3 Even before the fall of the Najibullah government, various Afghan factions fought each other. See Human Rights Watch, Afghanistan: The Forgotten War, Human Rights Abuses and Violations of the Laws of War since the Soviet Withdrawal (New York, 1991); Barnett Rubin, The Fragmentation of Afghanistan: State Formation and Collapse in the International System (New Haven: Yale University Press, 1995).

4 For a detailed discussion of Pakistan's role is supporting the Taliban, see Anthony Davis, "How the Taliban Became a Military Force," in William Maley, ed., Fundamentalism Reborn? Afghanistan and the Taliban (Lahore: Vanguard Books, 1998).

5 Ibid.

6 Hizb-i Islami and Jamiat-Islami fought bitter battles for years before the fall of the Najibullah government. These continued after Rabbani was installed as president in 1992. Although Gulbuddin Hekmatyar was named prime minister he refused to enter Kabul and instead pounded the city with rockets. Hizb-e Wahdat, Jamiat-i Islami, and another faction, the Ittehad-i Islami of Abdul-Rab al-Rasul Sayyaf, fought artillery battles in Kabul. Dostum, a former militia commander who had supported Najibullah, switched sides in 1992, helping to pave the way for the resistance forces to take Kabul in April of that year. In January 1994 he joined forces with Hekmatyar to try to oust Rabbani. In February of that year, Massoud crushed an attempt by the Hizb-i Wahdat to take Kabul.
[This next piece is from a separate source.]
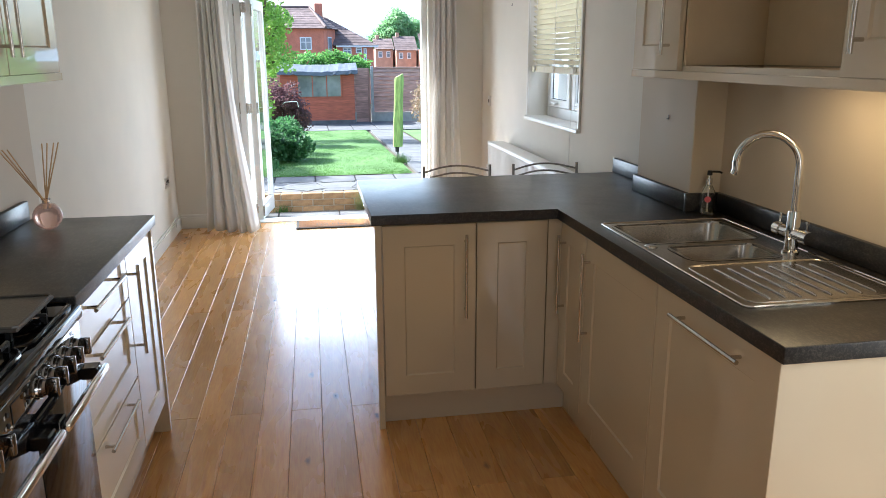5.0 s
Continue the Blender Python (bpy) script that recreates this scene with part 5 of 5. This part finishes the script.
plant("tree", (-1.0, 15.8, -0.02), "young tree with yellow-green leaves by the lawn", "tree",
      [(-0.75, 15.9, 2.0, 0.5, 0.6, 0.55), (-0.5, 15.7, 1.5, 0.35, 0.4, 0.35), (-1.1, 16.0, 2.6, 0.6, 0.6, 0.6), (-0.45, 15.9, 2.15, 0.3, 0.4, 0.3), (-0.9, 15.6, 1.2, 0.45, 0.45, 0.35), (-0.62, 15.7, 2.75, 0.3, 0.4, 0.35)], 4600, 0.085, M_L3, 34, 2.0)
plant("shrub", (-0.85, 13.2, 0.0), "lime-green shrub behind the evergreen", "shrub",
      [(-0.72, 13.2, 0.75, 0.22, 0.35, 0.5), (-0.95, 13.3, 0.8, 0.35, 0.4, 0.6)], 3000, 0.06, M_L3, 35, 0.6)
plant("hedge", (0.7, 24.0, -0.6), "leafy green hedge behind the shed", "hedge",
      [(0.0, 24, 1.2, 0.6, 0.6, 0.5), (0.8, 24, 1.25, 0.6, 0.6, 0.52), (1.4, 24, 1.1, 0.5, 0.6, 0.5), (-0.8, 24, 1.1, 0.6, 0.6, 0.6)], 7000, 0.11, M_L4, 36, 1.5)
plant("shrub", (2.1, 14.5, 0.0), "dry pale flowering shrub beside the path", "shrub",
      [(2.05, 14.8, 0.65, 0.3, 0.5, 0.45), (2.3, 15.1, 0.85, 0.4, 0.5, 0.55)], 3000, 0.05, leaf_mat("dry_leaf", (0.25, 0.18, 0.115)), 37, 0.6)
plant("shrub", (2.0, 12.6, 0.0), "low green plants in the path-side bed", "shrub",
      [(2.2, 12.9, 0.12, 0.22, 0.6, 0.2), (2.3, 13.7, 0.25, 0.35, 0.5, 0.3), (2.35, 14.3, 0.42, 0.32, 0.4, 0.34)], 3600, 0.05, M_L4, 38, 0.25)
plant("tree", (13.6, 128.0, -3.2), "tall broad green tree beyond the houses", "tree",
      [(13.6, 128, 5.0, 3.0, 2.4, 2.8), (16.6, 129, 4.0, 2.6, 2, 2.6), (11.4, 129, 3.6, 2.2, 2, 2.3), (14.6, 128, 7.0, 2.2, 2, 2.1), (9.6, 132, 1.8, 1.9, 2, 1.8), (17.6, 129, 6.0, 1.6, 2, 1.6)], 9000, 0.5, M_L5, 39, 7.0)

# houses beyond the fence
def window(parent, x0, x1, z0, z1, y, bars=1):
    w = part("window", boxes(((x0, y - 0.06, z0), (x1, y - 0.02, z1))), M_UPVC, parent)
    part("pane", boxes(((x0 + 0.1, y - 0.075, z0 + 0.1), (x1 - 0.1, y - 0.065, z1 - 0.1))), M_PANE, w)
    for k in range(bars):
        x = x0 + (x1 - x0) * (k + 1) / (bars + 1)
        part("glazing_bar", boxes(((x - 0.04, y - 0.09, z0 + 0.1), (x + 0.04, y - 0.076, z1 - 0.1))), M_UPVC, w)
    part("glazing_bar", boxes(((x0 + 0.1, y - 0.09, z0 + (z1 - z0) * 0.58), (x1 - 0.1, y - 0.076, z0 + (z1 - z0) * 0.58 + 0.06))), M_UPVC, w)


def tiled(parent, eave_a, eave_b, top_a, top_b, courses, name="tile_course"):
    """A roof slope of overlapping courses between the eave line and the ridge line."""
    ea, eb, ta, tb = (Vector(p) for p in (eave_a, eave_b, top_a, top_b))
    nrm = (eb - ea).cross(ta - ea).normalized()
    if nrm.z < 0:
        nrm = -nrm
    for k in range(courses):
        a, b = k / courses, (k + 1) / courses
        p0, p1, q0, q1 = ea.lerp(ta, a), eb.lerp(tb, a), ea.lerp(ta, b), eb.lerp(tb, b)
        bm = bmesh.new()
        vs = [bm.verts.new(p) for p in (p0 + nrm * 0.055, p1 + nrm * 0.055, q1 + nrm * 0.03, q0 + nrm * 0.03, p0, p1)]
        for q in ((0, 1, 2, 3), (4, 5, 1, 0)):
            bm.faces.new([vs[i] for i in q])
        part(name, bm, M_TILE, parent)


h1 = thing("house", (-2.0, 79, -3.2), "red brick house with a hipped tile roof and white windows", "house", "houses beyond the garden")
bm = bmesh.new()
prism(bm, [(-8.0, 75), (1.52, 75), (2.66, 78.4), (2.66, 84), (-8.0, 84)], -3.3, 4.0)
part("wall", bm, M_REDBRICK, h1)
rf = part("roof", boxes(((-8.2, 75.6, 3.95), (2.3, 83.6, 4.05))), M_TILE, h1, "clay tile roof")
tiled(rf, (-8.4, 74.6, 3.95), (1.7, 74.6, 3.95), (-4.0, 79.5, 6.05), (0.3, 79.5, 6.05), 9)
tiled(rf, (1.7, 74.6, 3.95), (3.0, 78.4, 3.95), (0.3, 79.5, 6.05), (0.3, 79.5, 6.05), 9)
tiled(rf, (3.0, 78.4, 3.95), (3.0, 84.4, 3.95), (0.3, 79.5, 6.05), (0.3, 79.6, 6.05), 9)
bm = bmesh.new()
tube(bm, [(1.72, 74.6, 4.05), (0.3, 79.5, 6.15), (-4.0, 79.5, 6.15)], 0.14, 6)
part("ridge", bm, M_TILE, rf)
window(h1, -0.72, 0.36, 2.03, 3.2, 75)
window(h1, -4.3, -2.9, 2.0, 3.2, 75, 2)
sw = part("window", boxes(((0, -0.06, 1.85), (1.2, -0.02, 3.25))), M_UPVC, h1)
pn = part("pane", boxes(((0.12, -0.09, 1.97), (1.08, -0.065, 3.13))), M_PANE, sw)
ang = math.atan2(3.4, 1.14)
for o in (sw, pn):
    o.data.transform(Matrix.Translation((1.85, 75.98, 0)) @ Matrix.Rotation(ang, 4, "Z"))
part("chimney", boxes(((0.8, 81, 4.5), (1.6, 81.8, 6.6)), bevel=0.05), M_REDBRICK, h1)
h2 = thing("house", (4.6, 80, -3.2), "lower red brick house wing with a long tile roof", "house", "houses beyond the garden")
part("wall", boxes(((2.68, 77.6, -3.3), (6.35, 85, 2.42))), M_REDBRICK, h2)
rf2 = part("roof", boxes(((2.7, 77.9, 2.421), (6.3, 84.9, 2.5))), M_TILE, h2, "brown tile roof")
tiled(rf2, (2.45, 77.3, 2.45), (6.75, 77.3, 2.45), (1.5, 82, 5.35), (1.7, 82, 5.35), 11)
tiled(rf2, (6.75, 77.3, 2.45), (6.75, 85.3, 2.45), (1.7, 82, 5.35), (1.7, 82.2, 5.35), 11)
part("fascia", boxes(((2.68, 77.25, 2.30), (6.8, 77.35, 2.46))), M_UPVC, rf2, "white gutter board")
window(h2, 3.33, 4.18, 1.5, 2.28, 77.6)
window(h2, 4.6, 5.2, 1.72, 2.3, 77.6, 0)
window(h2, 5.36, 5.66, 0.9, 2.2, 77.6, 0)
# orange brick lightened so its colour carries the haze of distance
M_FARBRICK = mat("hazed_orange_brick", (0.55, 0.3, 0.2), 0.9, vary=0.12, scale=1.2)
for x, w, d, ev, rg in ((10.0, 2.6, 118, 2.4, 4.0), (12.9, 3.0, 116, 2.2, 4.3), (16.2, 4.5, 112, 2.3, 4.6)):
    hh = thing("house", (x + w / 2, d + 3, -3.2), "distant red brick terrace house with a chimney", "house", "houses beyond the garden")
    part("wall", boxes(((x, d, -3.3), (x + w, d + 7, ev))), M_FARBRICK, hh)
    r3 = part("roof", boxes(((x + 0.02, d + 0.2, ev + 0.001), (x + w - 0.02, d + 6.8, ev + 0.08))), M_TILE, hh, "weathered tile roof")
    tiled(r3, (x - 0.2, d - 0.3, ev), (x + w + 0.2, d - 0.3, ev), (x - 0.2, d + 3.5, rg), (x + w + 0.2, d + 3.5, rg), 7)
    part("chimney", boxes(((x + 0.3, d + 3.2, rg - 0.4), (x + 0.8, d + 3.7, rg + 0.55)), bevel=0.04), M_FARBRICK, hh)
    for k in range(2):
        window(hh, x + 0.4 + 1.2 * k, x + 1.0 + 1.2 * k, ev - 1.2, ev - 0.3, d, 0)
bm = bmesh.new()
base, top = [], []
for k in range(41):
    x = -400 + 22 * k
    h = 24 + 12 * math.sin(x * 0.011 + 1.0) + 5 * math.sin(x * 0.031)
    base.append(bm.verts.new((x, 900, -6)))
    top.append(bm.verts.new((x, 1050, h)))
for k in range(40):
    bm.faces.new((base[k], base[k + 1], top[k + 1], top[k]))
struct("backdrop", bm, mat("hazy_hill", (0.3, 0.37, 0.42), 1.0, vary=0.1, scale=0.02), "hazy blue-green hill on the skyline", "hill")
plant("hedge", (4.7, 15.0, 0.0), "tall clipped green boundary hedge along the garden", "hedge",
      [(4.7, 9.6 + 1.15 * k, 1.0, 0.55, 0.9, 1.15) for k in range(10)], 16000, 0.1, M_L4, 41, 1.6)
# unseen tree, put beside the view only to cast dappled shade
plant("tree", (-2.9, 11.6, 0.0), "leafy tree added out of view to shade the patio and lawn", "tree",
      [(-2.7, 11.4, 2.3, 0.7, 0.7, 0.5), (-2.2, 11.1, 2.0, 0.45, 0.5, 0.35), (-3.1, 12.2, 2.7, 0.6, 0.7, 0.5), (-2.6, 12.9, 2.2, 0.5, 0.6, 0.35), (-3.3, 10.9, 2.0, 0.55, 0.6, 0.45)], 5200, 0.1, M_L3, 42, 2.1)
rod_ob = thing("bent_rod", (-0.45, 14.42, 0.0), "white bent metal rod standing in the purple shrub", "metal rod")
bm = bmesh.new()
tube(bm, [(-0.45, 14.42, 0.0), (-0.45, 14.38, 0.7), (-0.375, 13.9, 0.78), (-0.2, 13.86, 0.792), (-0.175, 13.86, 0.775), (-0.168, 13.86, 0.70)], 0.006, 8)
part("rod", bm, M_UPVC, rod_ob, smooth=True)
By 1996, Hekmatyar had lost much support and credibility, and a number of his Hizb-i Islami commanders had defected tothe Taliban.

7 Malik was avenging the killing of his brother Rasool, who was gunned down in Mazar along with fifteen bodyguards on June 25, 1996. Malik blamed the assassination on Dostum. See Anthony Davis, “Taliban Found Lacking when Nation-Building Beckoned,” Jane’s Intelligence Review, vol. 9, issue 8, August 1, 1997, pp. 359-364.